=== RECORDED INFORMATION ===
☆ ☆ ☆

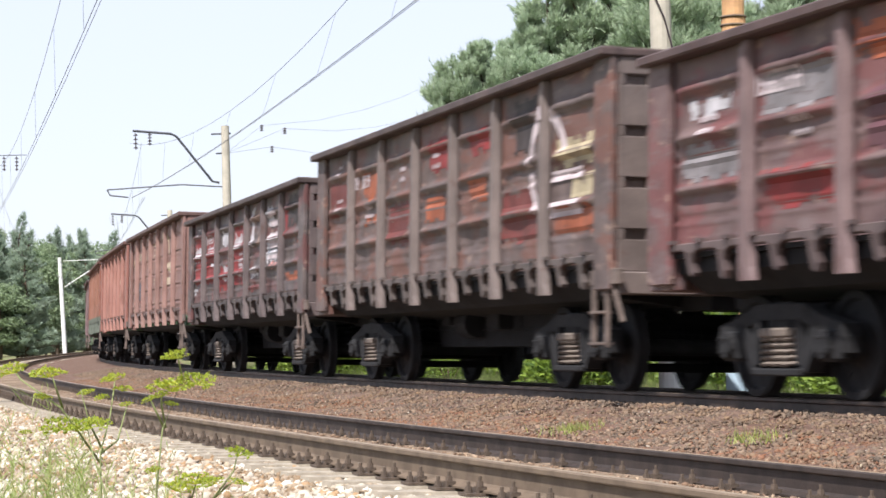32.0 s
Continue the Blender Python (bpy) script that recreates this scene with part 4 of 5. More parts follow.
WHEELSETS = {}
MARK_COLOURS = {i: MARK_CREAM for i in (6, 10, 26, 27, 33, 36, 40, 42, 43)}
MARK_COLOURS[4] = MARK_COLOURS[9] = MARK_YELLOW
def build_wagon(i, kind, top, walls, posts, lugs, ends, ladder, wheel, marks, label):
    wall = walls[0]
    w = tagged(empty("gondola_wagon"), label, "railway wagon", "goods train")
    r = random.Random(i * 13 + 5)
    half = pose(0, 0, 0, 0, 0, 180)
    relief = []
    for side in (0, 1):
        turn = half if side else Matrix.Identity(4)
        for b, (x0, x1) in enumerate(BAYS):
            sheet, grid = panel_for(kind, b, top, r.randrange(100))
            if not side:
                relief.append(grid)
            add("side_panel", sheet, w, turn @ pose((x0 + x1) / 2 + (-SHIFT if side else SHIFT), WALL, 0), wall)
        for x in POSTS:
            add("side_post", shape(("post", top), post_mesh, top), w, turn @ pose(x + (-SHIFT if side else SHIFT), WALL, 0), posts)
        for x in (-1, 1):
            m = turn @ pose((6.31 if side else 6.05) if x > 0 else (-6.05 if side else -6.31), WALL, 0)
            add("corner_post", shape(("corner", top), corner_mesh, top), w, m, RED_CORNER if i == 3 and x > 0 and not side else wall)
        add("end_wall", shape(("end", top), end_mesh, top), w, turn @ pose(6.46 if side else 6.24, 0, 0), ends)
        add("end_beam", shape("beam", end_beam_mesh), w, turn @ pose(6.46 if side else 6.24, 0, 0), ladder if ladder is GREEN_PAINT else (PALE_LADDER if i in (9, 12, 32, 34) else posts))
        add("coupler", shape("coupler", coupler_mesh), w, turn @ pose(6.5 if side else 6.28, 0, 0))
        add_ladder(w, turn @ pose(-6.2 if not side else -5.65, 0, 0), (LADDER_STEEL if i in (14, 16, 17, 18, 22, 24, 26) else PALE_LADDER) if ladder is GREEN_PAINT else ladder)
    for b, (x0, x1) in enumerate(BAYS):
        for k, f in enumerate((0.28, 0.72)):
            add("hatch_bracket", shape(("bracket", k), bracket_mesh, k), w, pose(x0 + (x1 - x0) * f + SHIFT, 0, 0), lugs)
    if ladder is GREEN_PAINT:
        for x in POSTS:
            add("post_gusset", shape("gusset", gusset_mesh), w, pose(x + SHIFT - 0.06, 0, 0), GREEN_PAINT, "green painted stay")
    add("hatch_brackets", shape("brackets", far_brackets_mesh), w, Matrix.Identity(4), BRACKET_STEEL)["kind"] = "stuff"
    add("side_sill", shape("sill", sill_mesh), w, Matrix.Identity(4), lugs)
    add("top_rail", shape(("rail", top), top_rail_mesh, top), w, Matrix.Identity(4), walls[1])
    add("floor", shape("floor", floor_mesh), w, Matrix.Identity(4))
    add("centre_sill", shape("centre", centre_sill_mesh), w, Matrix.Identity(4))
    for m in (Matrix.Identity(4), half):
        add("floor_hatch", shape("hatch", hatch_row_mesh), w, m)
        add("body_bolster", shape("bodybolster", body_bolster_mesh), w, m @ pose(PIVOT, 0, 0))
    add("brake_gear", shape("gear", brake_gear_mesh), w, Matrix.Identity(4))
    if wheel:
        rim = add("brake_wheel", shape("wheel", brake_wheel_mesh), w, pose(6.42, WALL - 0.05, 0.84), wheel, "hand brake wheel")
        for turn in (20, 110):
            add("spoke", shape("spoke", wheel_spoke_mesh), rim, pose(0, 0, 0, 0, turn, 0), wheel)
        add("wheel_shaft", shape("shaft", wheel_shaft_mesh), rim, Matrix.Identity(4), wheel)
    if marks is not None:
        add("stencil_marking", marking_mesh(marks, top, relief, i), w, pose(SHIFT, 0, 0), MARK_COLOURS.get(i), "faded stencilled marks and round emblem")["kind"] = "stuff"
        if kind == "smooth" or i in (4, 9, 13):
            for dot in (False, True):
                add("yellow_marking", colour_marking_mesh(top, relief, dot), w, pose(SHIFT, 0, 0), None, "faded yellow inspection mark")
    if i in REPAINT:
        repaint_parts(i, top, relief, w)
    for bay, tint in TAGS.get(i, ()):
        add("sprayed_tag", tag_mesh(top, relief, bay, i * 7 + bay, TAG_RED if tint else TAG_WHITE), w, pose(SHIFT, 0, 0), None, "faded red spray paint" if tint else "faded white spray paint")["kind"] = "stuff"
    if i in (7, 11, 14, 16, 37, 42, 43):
        add("paint_patch", repair_patch_mesh(top, relief, 3.55, 0.5), w, pose(SHIFT, 0, 0), None, "dull blue-grey repair patch")
    WHEELSETS[i] = []
    for x in (-PIVOT, PIVOT):
        bogie = add("bogie", shape("bolster", bolster_mesh), w, pose(x, 0, 0))
        for side in (0, 1):
            turn = half if side else Matrix.Identity(4)
            add("side_frame", shape("frame", side_frame_mesh), bogie, turn @ pose(0, 1.02, 0))
            add("spring_cap", shape("cap", spring_cap_mesh), bogie, turn @ pose(0, 1.03, 0))
            for sx in (-0.19, 0.0, 0.19):
                add("coil_spring", shape("spring", spring_mesh), bogie, turn @ pose(sx, 1.07, 0))
            for ax in (-0.925, 0.925):
                add("axle_box", shape("axlebox", axle_box_mesh), bogie, turn @ pose(ax, 1.02, 0))
        for ax in (-0.925, 0.925):
            WHEELSETS[i].append((add("wheelset", shape("wheelset", wheelset_mesh), bogie, pose(ax, 0, 0.475)), ax))
    return w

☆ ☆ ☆

Write out again every line above exactly as given; the pictures do not belong in the copy.

32.0 s
Continue the Blender Python (bpy) script that recreates this scene with part 4 of 5. More parts follow.
WHEELSETS = {}
MARK_COLOURS = {i: MARK_CREAM for i in (6, 10, 26, 27, 33, 36, 40, 42, 43)}
MARK_COLOURS[4] = MARK_COLOURS[9] = MARK_YELLOW
def build_wagon(i, kind, top, walls, posts, lugs, ends, ladder, wheel, marks, label):
    wall = walls[0]
    w = tagged(empty("gondola_wagon"), label, "railway wagon", "goods train")
    r = random.Random(i * 13 + 5)
    half = pose(0, 0, 0, 0, 0, 180)
    relief = []
    for side in (0, 1):
        turn = half if side else Matrix.Identity(4)
        for b, (x0, x1) in enumerate(BAYS):
            sheet, grid = panel_for(kind, b, top, r.randrange(100))
            if not side:
                relief.append(grid)
            add("side_panel", sheet, w, turn @ pose((x0 + x1) / 2 + (-SHIFT if side else SHIFT), WALL, 0), wall)
        for x in POSTS:
            add("side_post", shape(("post", top), post_mesh, top), w, turn @ pose(x + (-SHIFT if side else SHIFT), WALL, 0), posts)
        for x in (-1, 1):
            m = turn @ pose((6.31 if side else 6.05) if x > 0 else (-6.05 if side else -6.31), WALL, 0)
            add("corner_post", shape(("corner", top), corner_mesh, top), w, m, RED_CORNER if i == 3 and x > 0 and not side else wall)
        add("end_wall", shape(("end", top), end_mesh, top), w, turn @ pose(6.46 if side else 6.24, 0, 0), ends)
        add("end_beam", shape("beam", end_beam_mesh), w, turn @ pose(6.46 if side else 6.24, 0, 0), ladder if ladder is GREEN_PAINT else (PALE_LADDER if i in (9, 12, 32, 34) else posts))
        add("coupler", shape("coupler", coupler_mesh), w, turn @ pose(6.5 if side else 6.28, 0, 0))
        add_ladder(w, turn @ pose(-6.2 if not side else -5.65, 0, 0), (LADDER_STEEL if i in (14, 16, 17, 18, 22, 24, 26) else PALE_LADDER) if ladder is GREEN_PAINT else ladder)
    for b, (x0, x1) in enumerate(BAYS):
        for k, f in enumerate((0.28, 0.72)):
            add("hatch_bracket", shape(("bracket", k), bracket_mesh, k), w, pose(x0 + (x1 - x0) * f + SHIFT, 0, 0), lugs)
    if ladder is GREEN_PAINT:
        for x in POSTS:
            add("post_gusset", shape("gusset", gusset_mesh), w, pose(x + SHIFT - 0.06, 0, 0), GREEN_PAINT, "green painted stay")
    add("hatch_brackets", shape("brackets", far_brackets_mesh), w, Matrix.Identity(4), BRACKET_STEEL)["kind"] = "stuff"
    add("side_sill", shape("sill", sill_mesh), w, Matrix.Identity(4), lugs)
    add("top_rail", shape(("rail", top), top_rail_mesh, top), w, Matrix.Identity(4), walls[1])
    add("floor", shape("floor", floor_mesh), w, Matrix.Identity(4))
    add("centre_sill", shape("centre", centre_sill_mesh), w, Matrix.Identity(4))
    for m in (Matrix.Identity(4), half):
        add("floor_hatch", shape("hatch", hatch_row_mesh), w, m)
        add("body_bolster", shape("bodybolster", body_bolster_mesh), w, m @ pose(PIVOT, 0, 0))
    add("brake_gear", shape("gear", brake_gear_mesh), w, Matrix.Identity(4))
    if wheel:
        rim = add("brake_wheel", shape("wheel", brake_wheel_mesh), w, pose(6.42, WALL - 0.05, 0.84), wheel, "hand brake wheel")
        for turn in (20, 110):
            add("spoke", shape("spoke", wheel_spoke_mesh), rim, pose(0, 0, 0, 0, turn, 0), wheel)
        add("wheel_shaft", shape("shaft", wheel_shaft_mesh), rim, Matrix.Identity(4), wheel)
    if marks is not None:
        add("stencil_marking", marking_mesh(marks, top, relief, i), w, pose(SHIFT, 0, 0), MARK_COLOURS.get(i), "faded stencilled marks and round emblem")["kind"] = "stuff"
        if kind == "smooth" or i in (4, 9, 13):
            for dot in (False, True):
                add("yellow_marking", colour_marking_mesh(top, relief, dot), w, pose(SHIFT, 0, 0), None, "faded yellow inspection mark")
    if i in REPAINT:
        repaint_parts(i, top, relief, w)
    for bay, tint in TAGS.get(i, ()):
        add("sprayed_tag", tag_mesh(top, relief, bay, i * 7 + bay, TAG_RED if tint else TAG_WHITE), w, pose(SHIFT, 0, 0), None, "faded red spray paint" if tint else "faded white spray paint")["kind"] = "stuff"
    if i in (7, 11, 14, 16, 37, 42, 43):
        add("paint_patch", repair_patch_mesh(top, relief, 3.55, 0.5), w, pose(SHIFT, 0, 0), None, "dull blue-grey repair patch")
    WHEELSETS[i] = []
    for x in (-PIVOT, PIVOT):
        bogie = add("bogie", shape("bolster", bolster_mesh), w, pose(x, 0, 0))
        for side in (0, 1):
            turn = half if side else Matrix.Identity(4)
            add("side_frame", shape("frame", side_frame_mesh), bogie, turn @ pose(0, 1.02, 0))
            add("spring_cap", shape("cap", spring_cap_mesh), bogie, turn @ pose(0, 1.03, 0))
            for sx in (-0.19, 0.0, 0.19):
                add("coil_spring", shape("spring", spring_mesh), bogie, turn @ pose(sx, 1.07, 0))
            for ax in (-0.925, 0.925):
                add("axle_box", shape("axlebox", axle_box_mesh), bogie, turn @ pose(ax, 1.02, 0))
        for ax in (-0.925, 0.925):
            WHEELSETS[i].append((add("wheelset", shape("wheelset", wheelset_mesh), bogie, pose(ax, 0, 0.475)), ax))
    return w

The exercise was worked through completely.